Volunteer work is not just something that looks good on a college application. It can be a deeply rewarding experience that benefits both the volunteer and those they intend to help. Knowing the best way to allocate your time is key to making your efforts do the most good. With that in mind, we have some suggestions on how to choose the best volunteer project for you.

Know Your Goal

Be honest with yourself. Determining why you want to volunteer will help you determine where you want to volunteer. If you’re just looking to put some shine on a resumé or application, there’s no sense lying to yourself about it. Perhaps you should choose something that’s not going to be as labor intensive or as much of a commitment. Some volunteer work can be physically and emotionally draining. If your heart really isn’t in it, it will likely show.

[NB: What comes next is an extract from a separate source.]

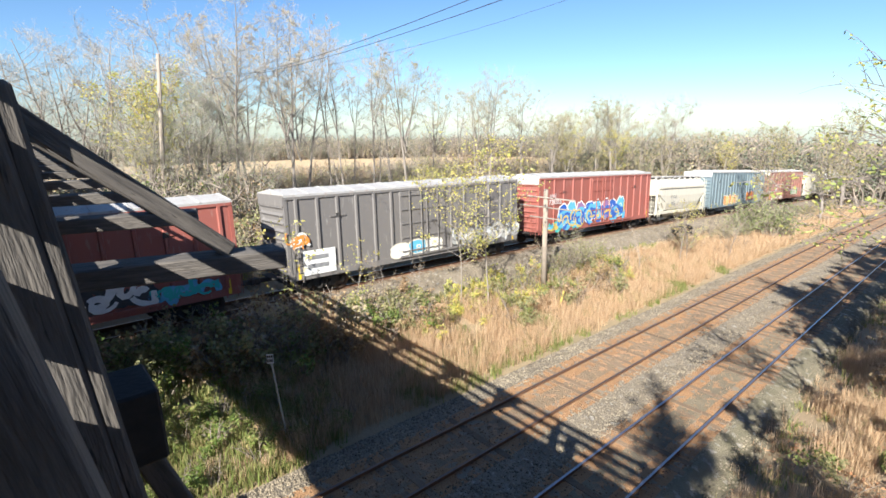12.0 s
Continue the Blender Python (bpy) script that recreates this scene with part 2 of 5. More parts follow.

For those of you who do actually want to make a difference, think about what you’re passionate about and start from there. What are you good at? How can you apply it to an area of need? What even does “make a difference” mean to you? Do you want to help in some specific way, or are you just looking to help at all?

Stay Realistic

Overcommitting and underperforming doesn’t do anyone any good. You have to be realistic about your own capabilities as well as how much of yourself and your time you actually have available to give.

Know Where to Look

There’s no shortage of volunteer organizations floating around out there. From popular ones like Habitat for Humanity to the soup kitchen the church on the corner runs. The internet is probably going to be your best bet. Faith-based organizations and schools are other great sources for more localized projects. Be sure to research any project you’re interested in beforehand, though.

Types of Volunteering

Volunteering is such a broad concept that it can encompass a great many things. Some of the most popular are animal care, community rejuvenation, helping the homeless (via food, shelter, clothing), counseling, free tutoring, campaigning, helping the elderly; the list goes on and on. Even the volunteering opportunities listed here are broad in scope and can use various different types of skill sets and personalities. If you’re looking to help out, there’s no shortage of places in need.

Food for Thought

While it’s admirable to want to help even if you do it on your own, you’ll want to make sure you know the laws in your area. Believe it or not, in more places than you might think, it is illegal to feed the homeless without some sort of licensing. Aside from the community it brings, the major benefit of working with a pre-established organization is that they have typically taken care of all the red tape.


There is a growing trend of people taking trips to countries in need to try to help the locals; it’s garnered the kitschy nickname of voluntourism. While the intentions of those who sign up for such trips are usually admirable, there is evidence that it may not be as helpful for the locals as presented. Like anything else, altruism can be commodified, and it seems that’s what happened here. Voluntourism has become a business. Keeping the business booming and doing lasting good in these communities are ultimately competing goals. You can find more information about the subject here.

It is important to be discerning when choosing a volunteer program. Make sure to do lots of research on any organization you intend to work on. Remember, communities a lot closer to home can likely use your help as well.